INSTRUCTION = Write out the material exactly, without any of its pictures.

DATA PROVIDED =
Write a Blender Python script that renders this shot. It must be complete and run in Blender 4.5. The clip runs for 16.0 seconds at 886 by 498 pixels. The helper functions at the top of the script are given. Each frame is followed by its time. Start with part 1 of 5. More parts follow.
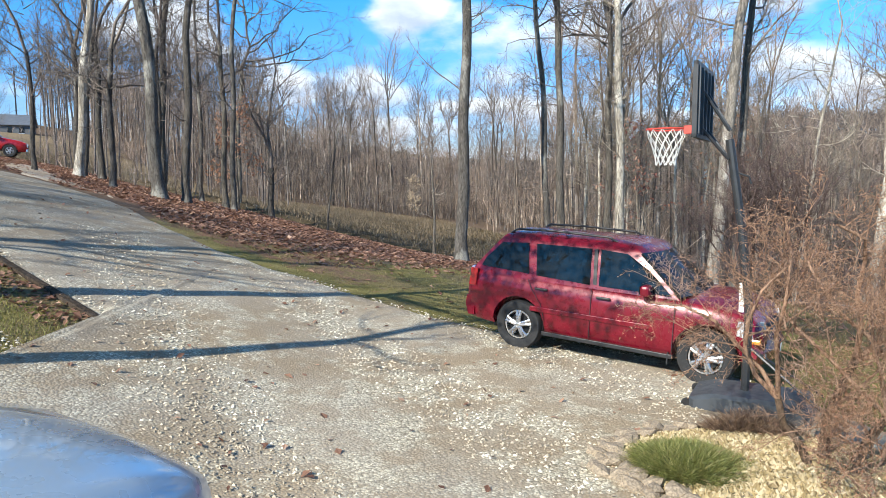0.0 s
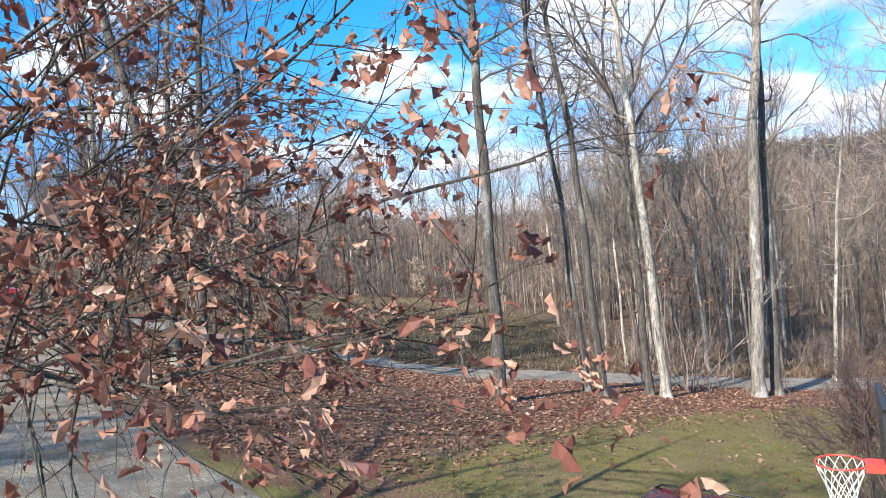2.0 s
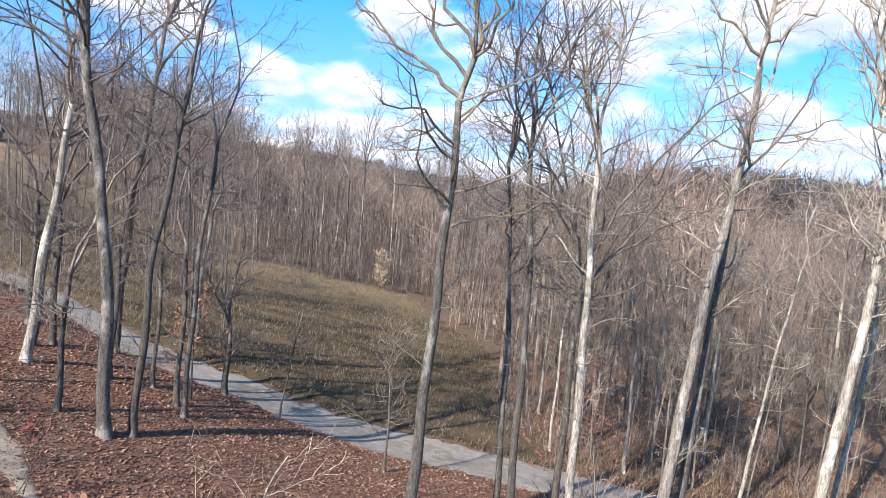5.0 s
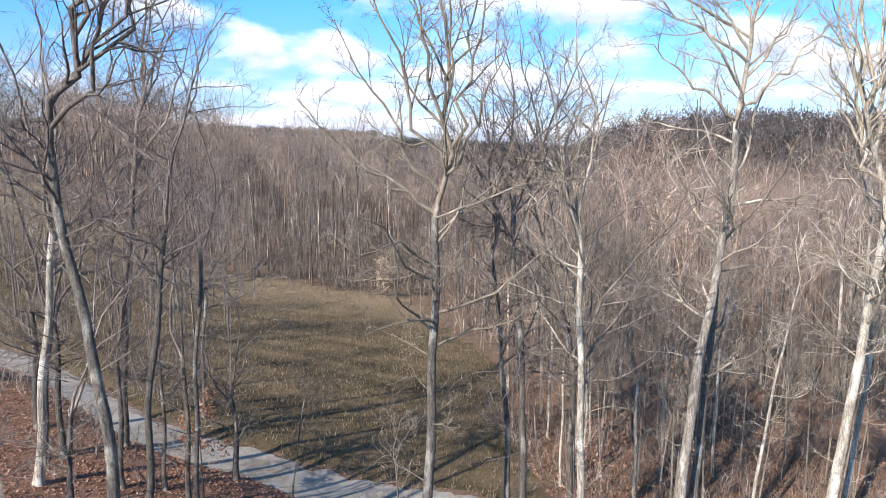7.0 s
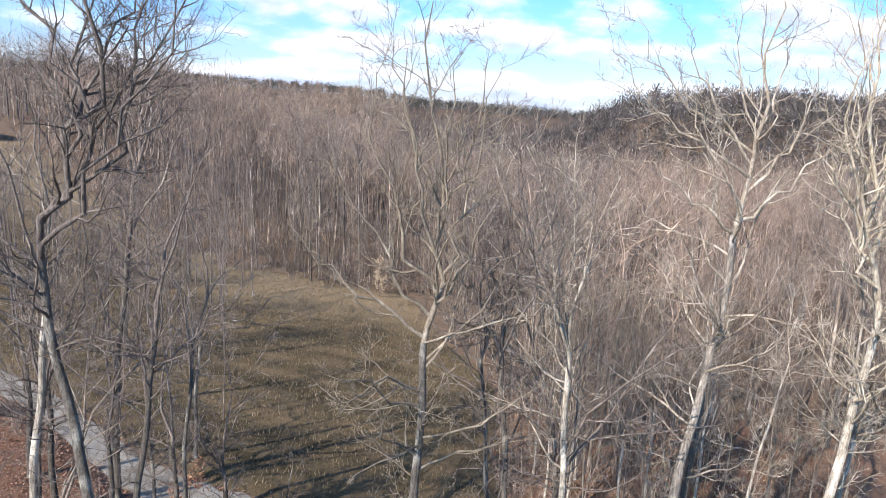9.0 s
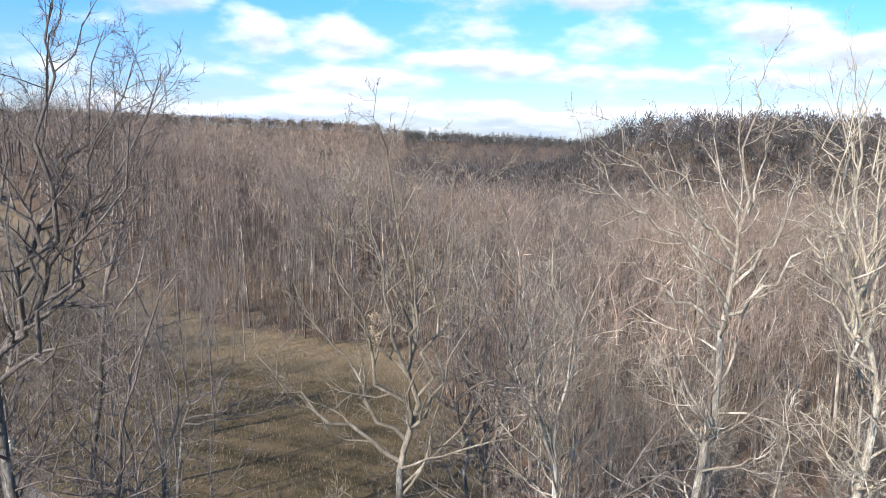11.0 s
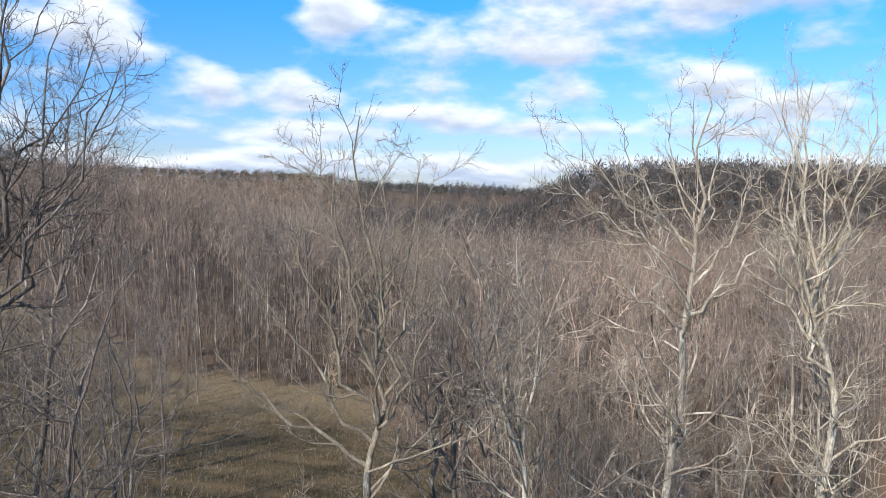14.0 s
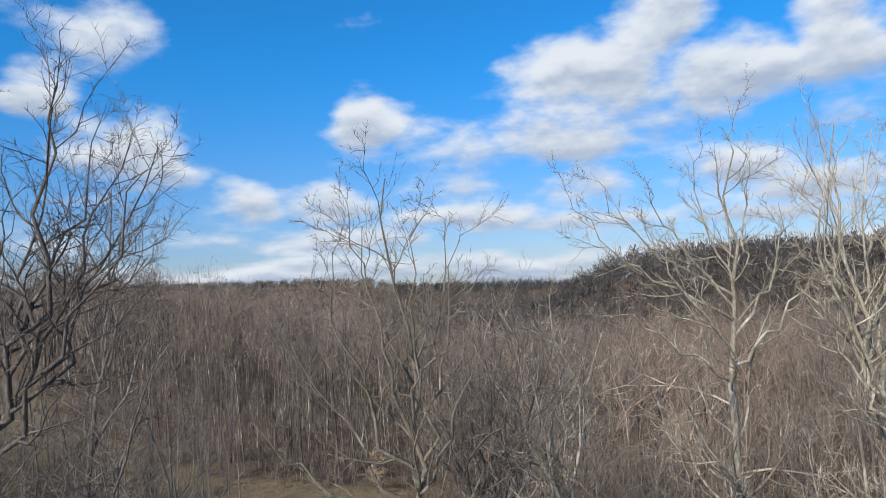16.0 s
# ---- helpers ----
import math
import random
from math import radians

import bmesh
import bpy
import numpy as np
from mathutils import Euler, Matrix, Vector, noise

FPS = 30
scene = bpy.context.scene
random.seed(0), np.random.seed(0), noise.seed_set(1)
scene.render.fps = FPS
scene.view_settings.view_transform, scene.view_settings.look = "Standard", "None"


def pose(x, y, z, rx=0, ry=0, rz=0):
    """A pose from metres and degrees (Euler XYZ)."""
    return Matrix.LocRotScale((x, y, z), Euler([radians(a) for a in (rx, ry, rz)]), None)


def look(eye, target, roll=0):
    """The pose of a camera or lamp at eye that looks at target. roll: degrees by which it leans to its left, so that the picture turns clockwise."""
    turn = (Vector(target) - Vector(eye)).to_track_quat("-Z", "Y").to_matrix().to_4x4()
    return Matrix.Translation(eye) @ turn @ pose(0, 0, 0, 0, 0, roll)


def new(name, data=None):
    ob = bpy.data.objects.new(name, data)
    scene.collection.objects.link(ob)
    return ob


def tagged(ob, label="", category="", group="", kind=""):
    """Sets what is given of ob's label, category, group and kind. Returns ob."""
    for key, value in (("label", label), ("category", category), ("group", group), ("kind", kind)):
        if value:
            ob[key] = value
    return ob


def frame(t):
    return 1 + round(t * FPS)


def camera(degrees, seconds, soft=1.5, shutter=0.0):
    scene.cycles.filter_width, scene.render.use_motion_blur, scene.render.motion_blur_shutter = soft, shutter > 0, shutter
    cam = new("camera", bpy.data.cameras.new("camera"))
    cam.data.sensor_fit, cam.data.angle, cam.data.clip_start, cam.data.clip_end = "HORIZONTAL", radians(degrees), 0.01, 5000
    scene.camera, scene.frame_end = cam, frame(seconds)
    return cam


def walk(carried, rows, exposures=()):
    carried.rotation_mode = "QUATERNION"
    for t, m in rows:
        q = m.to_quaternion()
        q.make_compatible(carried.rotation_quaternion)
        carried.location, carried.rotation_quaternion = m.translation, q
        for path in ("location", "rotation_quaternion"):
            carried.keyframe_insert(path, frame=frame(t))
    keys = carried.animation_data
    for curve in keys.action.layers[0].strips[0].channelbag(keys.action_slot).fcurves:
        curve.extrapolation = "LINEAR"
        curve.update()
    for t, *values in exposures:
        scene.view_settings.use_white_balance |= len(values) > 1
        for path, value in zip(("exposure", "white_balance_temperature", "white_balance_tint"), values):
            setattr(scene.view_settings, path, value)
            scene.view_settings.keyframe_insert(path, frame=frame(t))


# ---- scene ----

RESULT FOR THIS TASK =
Write a Blender Python script that renders this shot. It must be complete and run in Blender 4.5. The clip runs for 16.0 seconds at 886 by 498 pixels. The helper functions at the top of the script are given. Each frame is followed by its time. Start with part 1 of 5. More parts follow.
0.0 s
2.0 s
5.0 s
7.0 s
9.0 s
11.0 s
14.0 s
16.0 s
# ---- helpers ----
import math
import random
from math import radians

import bmesh
import bpy
import numpy as np
from mathutils import Euler, Matrix, Vector, noise

FPS = 30
scene = bpy.context.scene
random.seed(0), np.random.seed(0), noise.seed_set(1)
scene.render.fps = FPS
scene.view_settings.view_transform, scene.view_settings.look = "Standard", "None"


def pose(x, y, z, rx=0, ry=0, rz=0):
    """A pose from metres and degrees (Euler XYZ)."""
    return Matrix.LocRotScale((x, y, z), Euler([radians(a) for a in (rx, ry, rz)]), None)


def look(eye, target, roll=0):
    """The pose of a camera or lamp at eye that looks at target. roll: degrees by which it leans to its left, so that the picture turns clockwise."""
    turn = (Vector(target) - Vector(eye)).to_track_quat("-Z", "Y").to_matrix().to_4x4()
    return Matrix.Translation(eye) @ turn @ pose(0, 0, 0, 0, 0, roll)


def new(name, data=None):
    ob = bpy.data.objects.new(name, data)
    scene.collection.objects.link(ob)
    return ob


def tagged(ob, label="", category="", group="", kind=""):
    """Sets what is given of ob's label, category, group and kind. Returns ob."""
    for key, value in (("label", label), ("category", category), ("group", group), ("kind", kind)):
        if value:
            ob[key] = value
    return ob


def frame(t):
    return 1 + round(t * FPS)


def camera(degrees, seconds, soft=1.5, shutter=0.0):
    scene.cycles.filter_width, scene.render.use_motion_blur, scene.render.motion_blur_shutter = soft, shutter > 0, shutter
    cam = new("camera", bpy.data.cameras.new("camera"))
    cam.data.sensor_fit, cam.data.angle, cam.data.clip_start, cam.data.clip_end = "HORIZONTAL", radians(degrees), 0.01, 5000
    scene.camera, scene.frame_end = cam, frame(seconds)
    return cam


def walk(carried, rows, exposures=()):
    carried.rotation_mode = "QUATERNION"
    for t, m in rows:
        q = m.to_quaternion()
        q.make_compatible(carried.rotation_quaternion)
        carried.location, carried.rotation_quaternion = m.translation, q
        for path in ("location", "rotation_quaternion"):
            carried.keyframe_insert(path, frame=frame(t))
    keys = carried.animation_data
    for curve in keys.action.layers[0].strips[0].channelbag(keys.action_slot).fcurves:
        curve.extrapolation = "LINEAR"
        curve.update()
    for t, *values in exposures:
        scene.view_settings.use_white_balance |= len(values) > 1
        for path, value in zip(("exposure", "white_balance_temperature", "white_balance_tint"), values):
            setattr(scene.view_settings, path, value)
            scene.view_settings.keyframe_insert(path, frame=frame(t))


# ---- scene ----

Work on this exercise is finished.